DAVF with an isolated sinus is a peculiar entity in the sense that venous drainage is done through a thrombosed dural sinus, and it is frequently accompanied by a CVR. This hemodynamic mechanism redirects the blood flow to the cortical venous system, thereby resulting in venous hypertension⁸⁾. The absence of recanalization of an isolated venous sinus frequently renders an endovascular transvenous approach to be not possible.

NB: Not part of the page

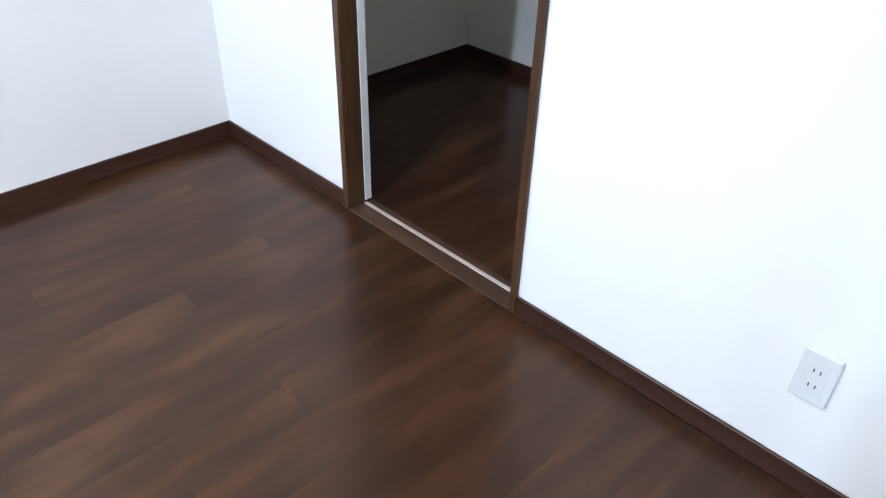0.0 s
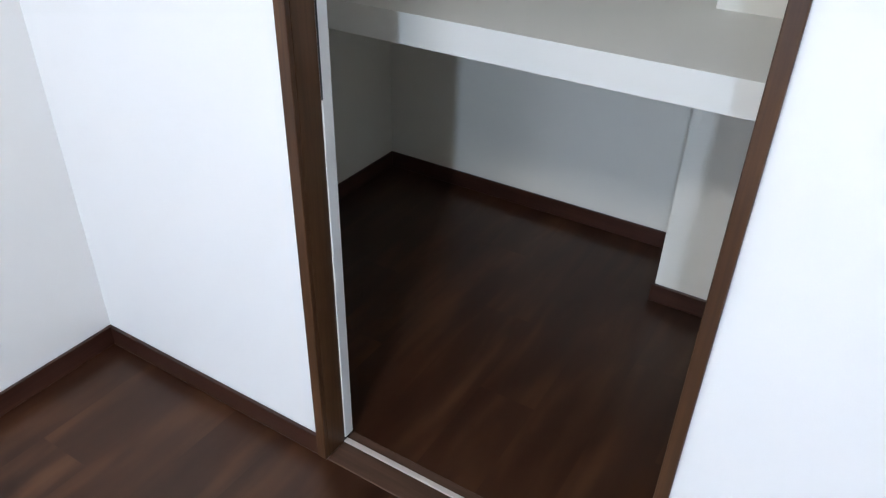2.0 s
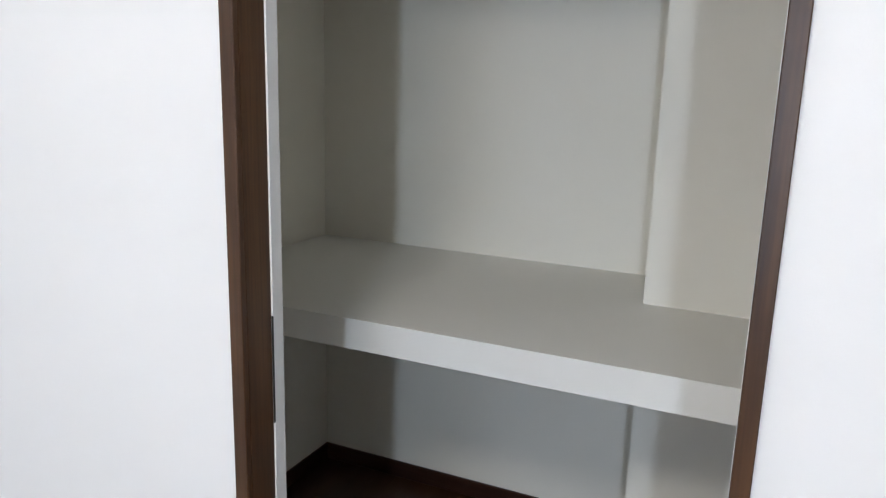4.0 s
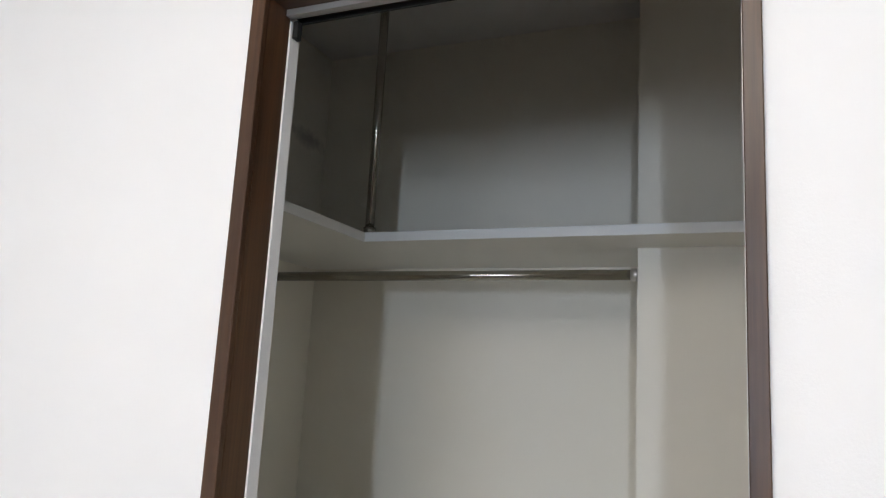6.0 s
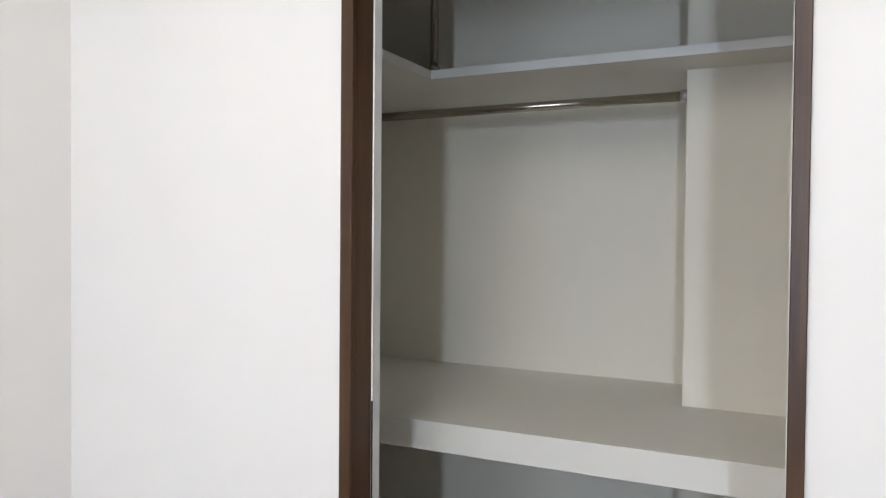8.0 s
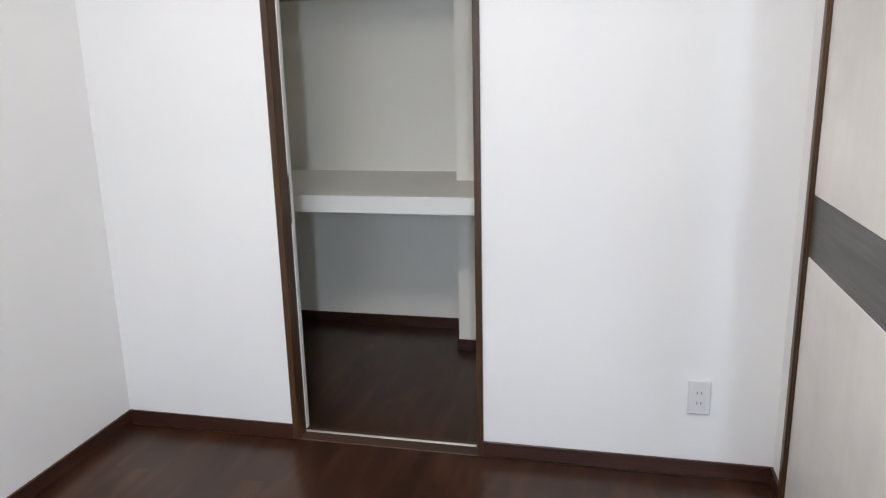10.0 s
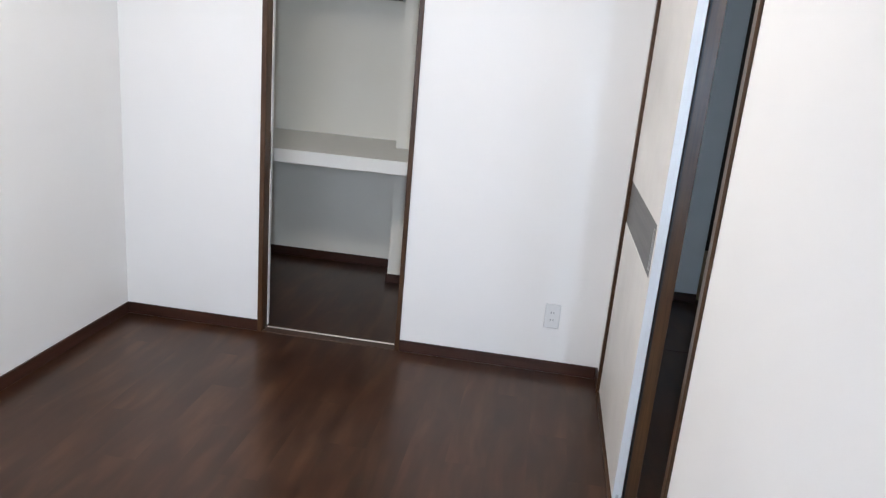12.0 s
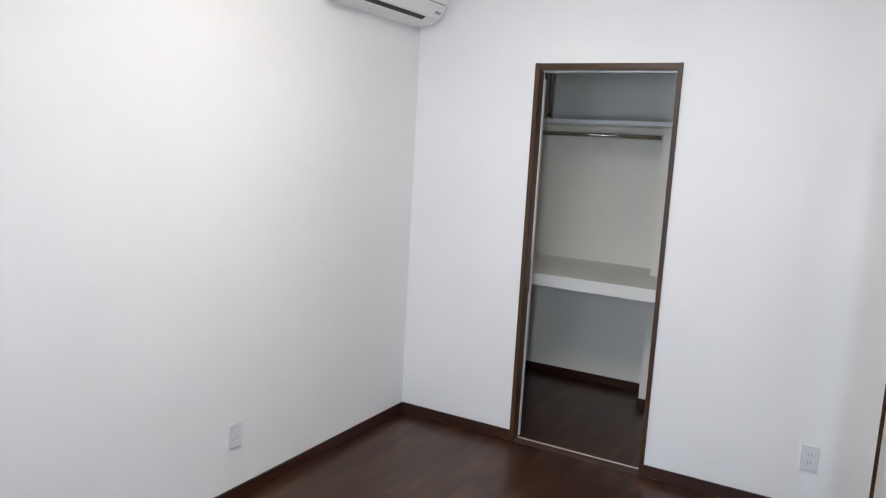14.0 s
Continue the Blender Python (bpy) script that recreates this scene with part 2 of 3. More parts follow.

The nidus of a DAVF with isolated sinus had two types of arterial irrigation in our case. The fist type is that which originates from a transosseous arterial supply, and which is mainly tortuous and multiple, the transosseous branches of the occipital artery. In this main path for most of the blood flow for the DAVF, it is difficult to perform superselective catheterization. The second type of vascularization for DAVFs is meningeal. Contrary to the transosseous arterial supply, the meningeal artery system penetrates the cranium through its base, thus making the anatomy more navigable and, consequently, more amenable to microcatheterization⁷⁾. An advantage of using the branches of the meningeal artery is that they are anchored to both the dura and the calvarium. These features, combined with the non-adhesive nature of Onyx, facilitate retrieval of the microcatheter at the end of an Onyx infusion and minimize the risk of arterial rupture⁴⁾. Several studies have reported high success rates associated with using of the middle meningeal artery (MMA) as the main embolizing arterial pedicle. Nogueira et al.¹²⁾ obtained complete angiographic cures in 11 of 12 patients when using this method. Cognard et al.²⁾ reported that the fistula was completely obliterated after embolization of one arterial feeder, typically the MMA, in 18 of 24 cases.

A potential advantage of Onyx over n-butyl-cyanoacrylate (n-BCA) is that Onyx embolization may allow for the occlusion of several different vessel feeders from a single pedicle. This therefore avoids the required time and repeated risk of subsequent catheterizations that may be required with n-BCA.

Another consideration regarding the use of Onyx is the prolonged fluoroscopic times. In our case, a single Onyx embolization lasted almost one hour. This drawback must, however, be considered in the context of fewer required catheterizations with the use of Onyx. Theoretically, multiple catheterizations, as required with n-BCA and particulate embolization, also increase the fluoroscopy time. Without a prospective comparison of these agents, we cannot definitely ascertain whether one technique is associated with shorter fluoroscopy times¹⁴⁾.

As demonstrated in this case, Onyx offers the possibility of venous sinus occlusion using an arterial side approach which may be quite helpful in cases with previous occlusion of a draining venous structure¹²⁾.

DAVF involving the isolated transverse sinus, and acquired after suboccipital surgery for hemifacial spasm, showed multiple subcortical calcifications associated with venous congestion caused by cortical venous reflux seen on MRA and DSA. We found transarterial Onyx embolization via the middle meningeal artery to be effective for treating DAVF. Owing to the capacity of Onyx to penetrate a shunt and occlude the exit vein, transarterial Onyx embolization can be a good option for curing DAVF with isolated sinus.